Interested Person Transaction

  • This deal is classified as an “interested person transaction” under Chapter 9 of the SGX Listing Manual, as both KCIF Investments and KIT are associated with Temasek Holdings, Keppel’s controlling shareholder.
  • However, the value of this transaction, after aggregation with other relevant interested person transactions, does not exceed 3.0% of Keppel’s latest audited consolidated NTA as at 31 December 2025. Thus, the transaction does not require shareholders’ approval or separate announcement under SGX rules.

Disclosure of Interests

Based on available information, none of the directors or controlling shareholders of Keppel (other than their unitholdings in KIT, if any) has any direct or indirect interest in the proposed divestment.

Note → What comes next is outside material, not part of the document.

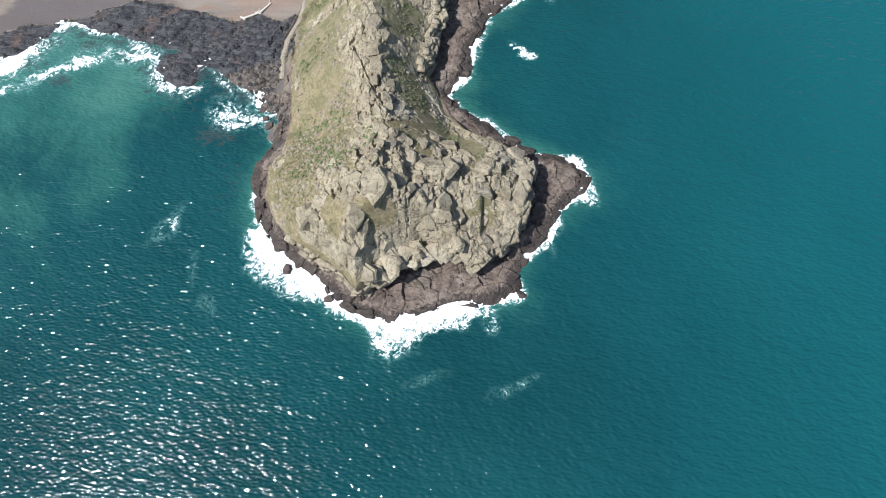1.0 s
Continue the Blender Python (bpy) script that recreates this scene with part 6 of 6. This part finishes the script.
ledges([(-50, 47), (-44, 43.5), (-38, 41), (-33, 41.5)], 4.0, 5, 9, 3.0)
for p in spline([(-37, 39.5), (-33, 43), (-28, 46.3), (-22, 49), (-15, 50.2), (-8, 50.6), (-3, 49)], 2.1):
    # roof beds that carry the slope on past the undercut foot
    roof = land(p.x, p.y + 5.0)
    for back, big in ((-0.6, 2.3), (1.6, 2.8)):
        s = big * g.uniform(0.45, 1.5)
        slab(p.x + g.normal(0, 0.8), p.y + back + g.normal(0, 0.5), roof - 3.6 + 1.3 * back + g.normal(0, 0.4), s * g.uniform(0.9, 1.5), s, g.uniform(0.8, 1.4), 42 + g.normal(0, 12), g.normal(0, 14), g.normal(0, 35), int(g.integers(18)))
    if g.random() < 0.6:
        s = g.uniform(0.5, 1.4)
        slab(p.x + g.normal(0, 0.8), p.y + 3 + g.normal(0, 1.5), land(p.x, p.y + 4) - 0.2, s * 1.3, s, s * 0.7, 40 + g.normal(0, 10), g.normal(0, 10), g.uniform(0, 360), int(g.integers(12)))
ledges([(-3, 50), (5, 56.5), (10.5, 64.5), (12, 74), (12.6, 85), (8, 90)], 2.4, 8, 12, 3.4)
ledges([(-27, 130), (-25, 147), (-24, 166), (-16, 180), (0, 201), (13, 214), (18, 228)], 2.6, 8, 13, 3.0)
ledges([(10, 246), (24, 255), (26, 272), (19, 296)], 3.2, 5, 11, 3.2)
ledges([(24, 320), (44, 331), (45, 345), (36, 362)], 3.6, 4, 10, 3.0)


def cliff_beds(edges, material, label, seed):
    """Thin beds that stand out unevenly from the sea cliffs, one above another, as one mesh. edges: points of the cliff foot, top of the beds."""
    rng = np.random.default_rng(seed)
    co = []
    for edge, top in edges:
        line = spline(edge, 1.9)
        for k, p in enumerate(line):
            d = (line[min(k + 1, len(line) - 1)] - line[max(k - 1, 0)]).normalized()
            inner = Vector((-d.y, d.x, 0))
            roof = min(top, land(p.x + inner.x * 5, p.y + inner.y * 5) - 0.3)
            level = 3.6 + rng.uniform(0, 0.8)
            while level < roof:
                thick = rng.uniform(0.45, 1.1)
                if rng.random() < 0.72:
                    back = 0.9 + (level - 3.5) / 6.0 + rng.normal(0, 0.55)
                    half, deep = rng.uniform(0.9, 2.4), rng.uniform(0.8, 1.5)
                    c = p + inner * back + d * rng.normal(0, 0.6)
                    skew = rng.normal(0, 0.2)
                    for up in (0, 1):
                        for a, b in ((-1, -1), (1, -1), (1, 1), (-1, 1)):
                            q = c + d * (a * half * rng.uniform(0.8, 1.1)) + inner * ((b * deep + a * skew) * rng.uniform(0.85, 1.1))
                            co.append((q.x, q.y, level + up * thick + 0.1 * a + rng.uniform(-0.06, 0.06) + 0.16 * (b + 1)))
                level += thick + rng.uniform(0.15, 0.7)
    box_faces = np.array([[0, 3, 2, 1], [4, 5, 6, 7], [0, 1, 5, 4], [1, 2, 6, 5], [2, 3, 7, 6], [3, 0, 4, 7]])
    faces = (np.arange(len(co) // 8)[:, None, None] * 8 + box_faces[None]).reshape(-1, 4)
    return tagged(raw_mesh("cliff_beds", co, faces, 4, material), label, "rock", kind="stuff")


cliff_beds([([(-3, 50), (5, 56.5), (10.5, 64.5), (12, 74), (12.6, 85), (8, 91), (-5, 97.5)], 12), ([(-64, 51), (-57, 47.5), (-46, 41.5), (-40, 36.5), (-36, 39), (-33, 44), (-28, 47.5), (-21, 51), (-10, 51.5), (-3, 50)], 9),
            ([(-27, 126), (-25, 145), (-24, 166), (-16, 179), (0, 200), (15, 213), (20, 227)], 15), ([(11, 244), (30, 256), (27, 275), (20, 297)], 12), ([(26, 318), (44, 330), (45, 345), (36, 364)], 11)],
           M_TUFF, "thin weathered beds standing out of the sea cliffs", 111)


def stones(name, x, y, size, material, label, seed, lift=0.1):
    """Loose small stones as one mesh."""
    rng = np.random.default_rng(seed)
    base = np.array([[1, 0, 0], [0.3, 0.9, 0.1], [-0.8, 0.5, 0], [-0.7, -0.7, 0.1], [0.4, -0.9, 0], [0.35, 0.2, 0.75], [-0.35, 0.1, 0.8], [0, -0.4, 0.7]])
    tri = np.array([[0, 1, 5], [1, 6, 5], [1, 2, 6], [2, 3, 6], [3, 7, 6], [3, 4, 7], [4, 0, 7], [0, 5, 7], [5, 6, 7]])
    n = len(x)
    a = rng.uniform(0, 6.28, n)
    pts = base[None] * rng.uniform(0.7, 1.3, (n, 8, 3)) * size[:, None, None]
    px = pts[..., 0] * np.cos(a)[:, None] - pts[..., 1] * np.sin(a)[:, None] + x[:, None]
    py = pts[..., 0] * np.sin(a)[:, None] + pts[..., 1] * np.cos(a)[:, None] + y[:, None]
    pz = pts[..., 2] + (lands(x, y) - lift * size)[:, None]
    co = np.stack([px, py, pz], -1).reshape(-1, 3)
    faces = (np.arange(n)[:, None, None] * 8 + tri[None]).reshape(-1, 3)
    return tagged(raw_mesh(name, co, faces, 3, material), label, "stones", kind="stuff")


M_DARKROCK = plain_material("dark_shelf_rock", (0.095, 0.075, 0.065), 0.9, 0, 0.4, 0.9, 0.25, 0.3)
DARK_ROCKS = [rock_mesh(70 + k) for k in range(4)]
for me in DARK_ROCKS:
    me.materials.clear()
    me.materials.append(M_DARKROCK)
M_LAVA = plain_material("black_lava_rock", (0.05, 0.048, 0.048), 0.9, 0, 0.45, 0.9, 0.25, 0.3)
for px, py, size in ((-67, 45.5, 1.8), (-51, 36.5, 1.6), (-46, 34.5, 1.2), (-86, 103, 1.9), (-90, 110, 1.5), (-88, 106, 1.3)):
    ob = slab(px, py, 0.1, size * 1.2, size, size * 0.7, 5, 4, px * 7, int(abs(px)) % 12)
    ob.data = DARK_ROCKS[int(abs(px)) % 4]
x, y, rng = scatter(2600, -95, 60, 24, 340, 41, lambda x, y, g: (cover_at("shelf", x, y) > 0.5) & (fbm(x, y, 9, 3, 94) > 0.05) & (lands(x, y) > 0.5) & (lands(x, y) < 6))
stones("shelf_stones", x, y, rng.uniform(0.3, 1.1, len(x)) ** 1.3, M_DARKROCK, "dark brown loose stones on the wave-cut shelf", 42)
x, y, rng = scatter(1700, -240, -80, 98, 162, 43, lambda x, y, g: (cover_at("lava", x, y) > 0.5) & (lands(x, y) > -0.5))
stones("lava_stones", x, y, rng.uniform(0.3, 1.0, len(x)) ** 1.5 * 1.5, M_LAVA, "black broken lava stones beside the sand", 44, 0.3)
x, y, rng = scatter(2600, -64, 16, 40, 250, 45, lambda x, y, g: (cover_at("rock", x, y) > 0.5) & (lands(x, y) > 4))
stones("tuff_stones", x, y, rng.uniform(0.35, 1.2, len(x)), M_TUFF, "small pale stones between the slabs", 46, 0.2)
x, y, rng = scatter(1900, -80, -40, 48, 150, 47, lambda x, y, g: (cover_at("rock", x, y) < 0.5) & (lands(x, y) > 4.5) & (fbm(x, y, 10, 3, 99) > -0.05))
stones("slope_stones", x, y, rng.uniform(0.25, 0.95, len(x)) ** 1.3 * 1.3, M_TUFF, "scattered pale stones in the dry grass slope", 48, 0.3)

Potential Share Price Impact & Key Takeaways for Investors

  • This is a potentially price-sensitive transaction as it represents a material change in Keppel’s investment portfolio and will have an accretive impact on both NTA per share and EPS.
  • The cash inflow from the divestment will provide Keppel with additional capital, improving financial flexibility for future investments or potential returns to shareholders.
  • Investors should note the transaction remains subject to regulatory and unitholder approvals, and the final consideration may vary depending on the actual completion date.
  • The transaction strengthens Keppel’s strategic position and refocuses the group’s infrastructure portfolio, aligning with ongoing efforts to unlock value through disciplined capital recycling.

Disclaimer

This article is for informational purposes only and does not constitute investment advice. Investors should exercise their own judgment and consult their financial advisors before making any investment decisions. The final terms and outcome of the proposed transaction may differ from the current announcement, and all information is subject to change.